>> Begin

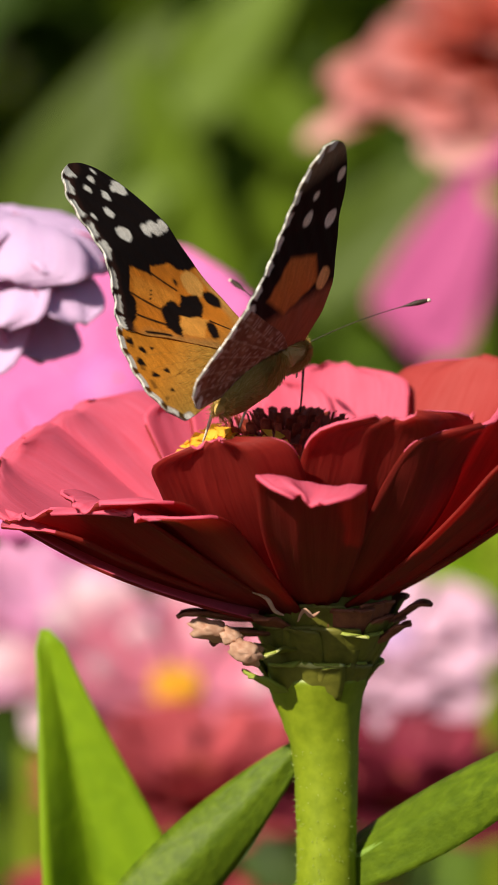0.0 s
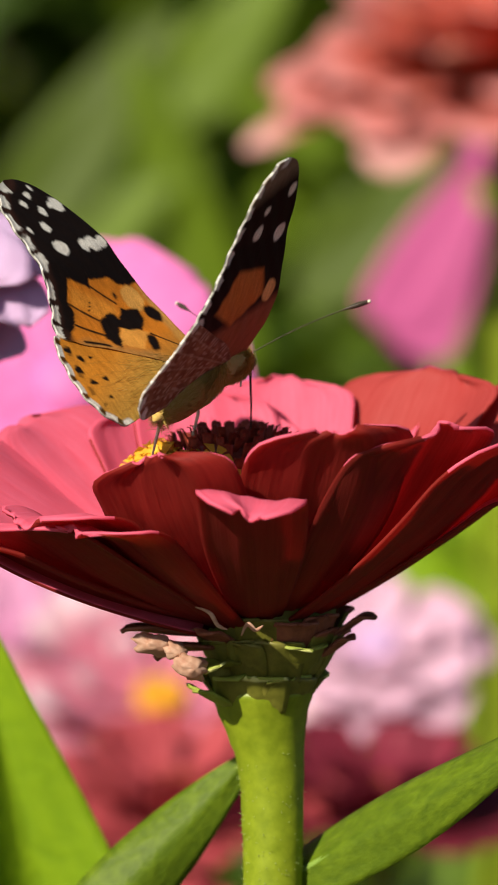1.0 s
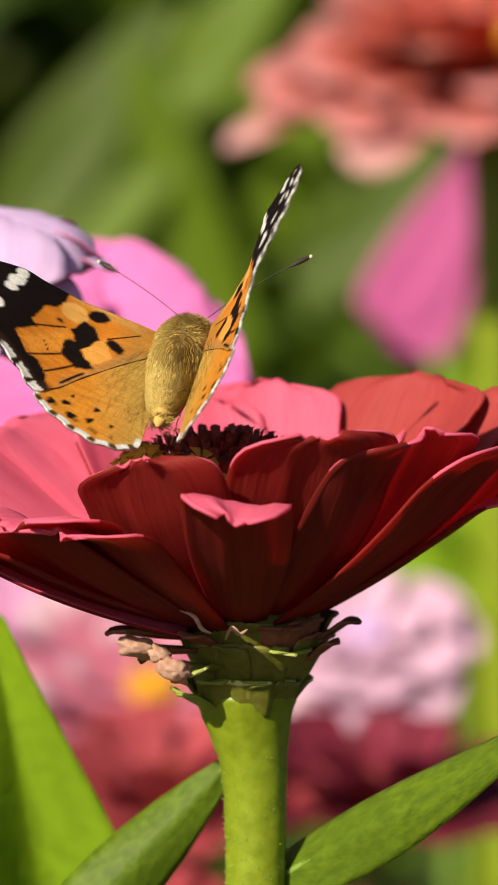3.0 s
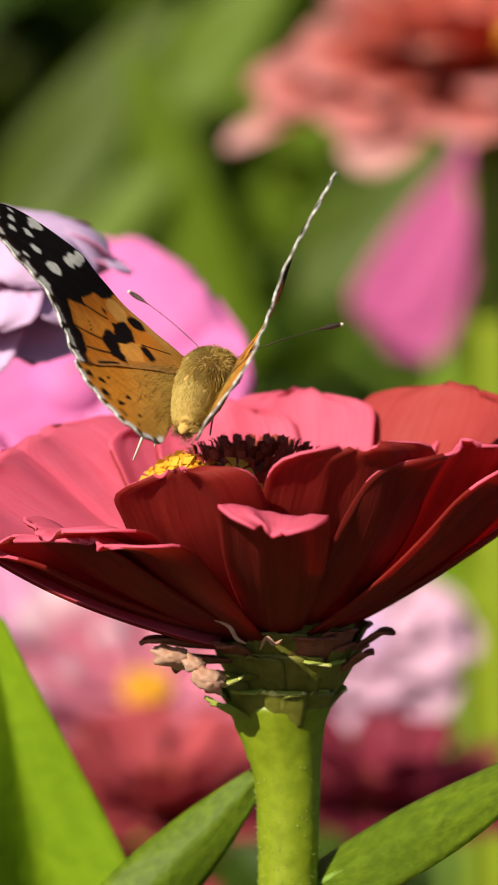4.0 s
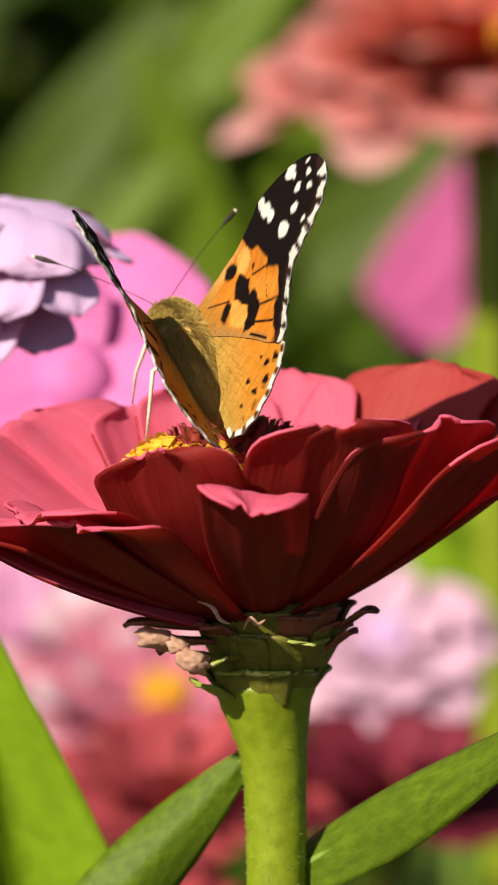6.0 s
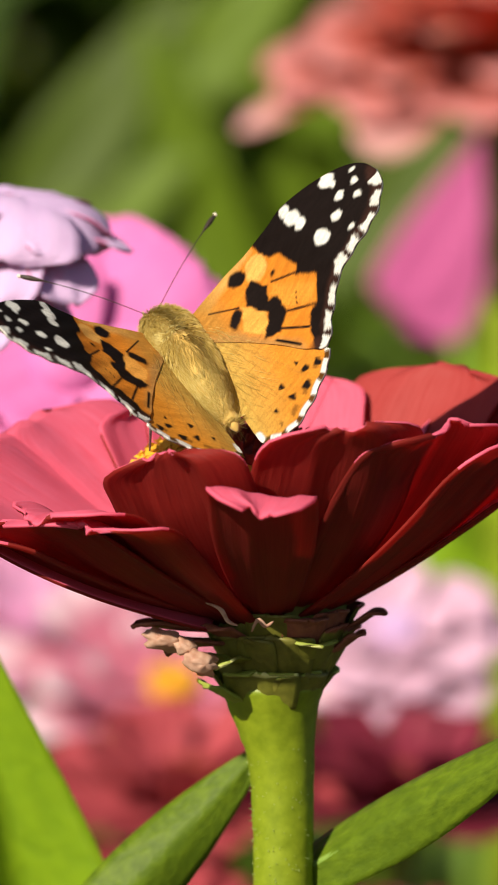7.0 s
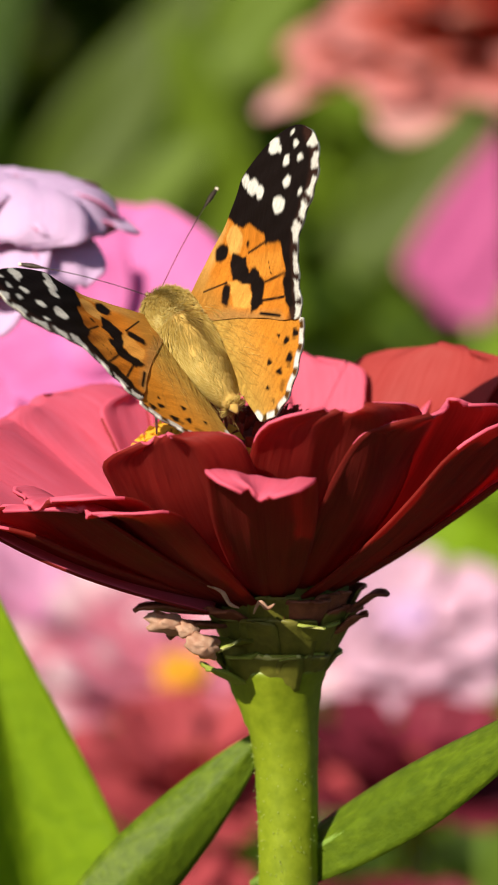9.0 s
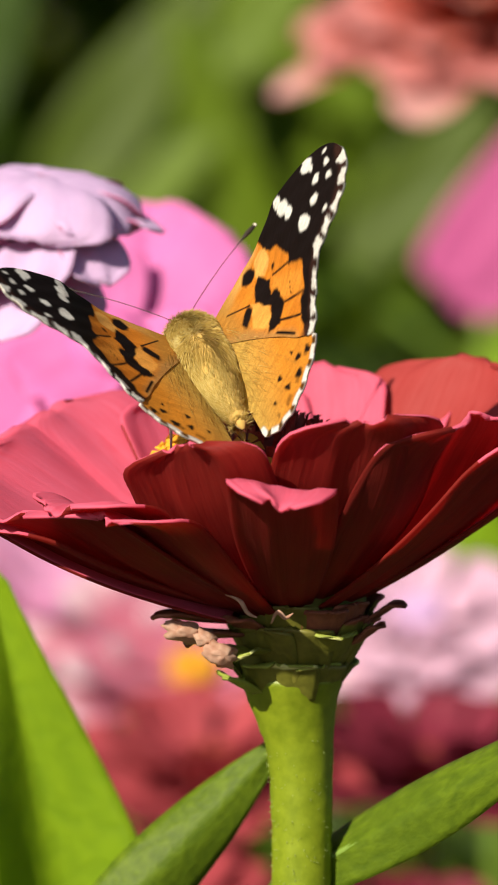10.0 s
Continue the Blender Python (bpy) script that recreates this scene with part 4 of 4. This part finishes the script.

>> End

Requirement:
Reproduce every line precisely as given, omitting all pictures.

The solution:
0.0 s
1.0 s
3.0 s
4.0 s
6.0 s
7.0 s
9.0 s
10.0 s
Continue the Blender Python (bpy) script that recreates this scene with part 4 of 4. This part finishes the script.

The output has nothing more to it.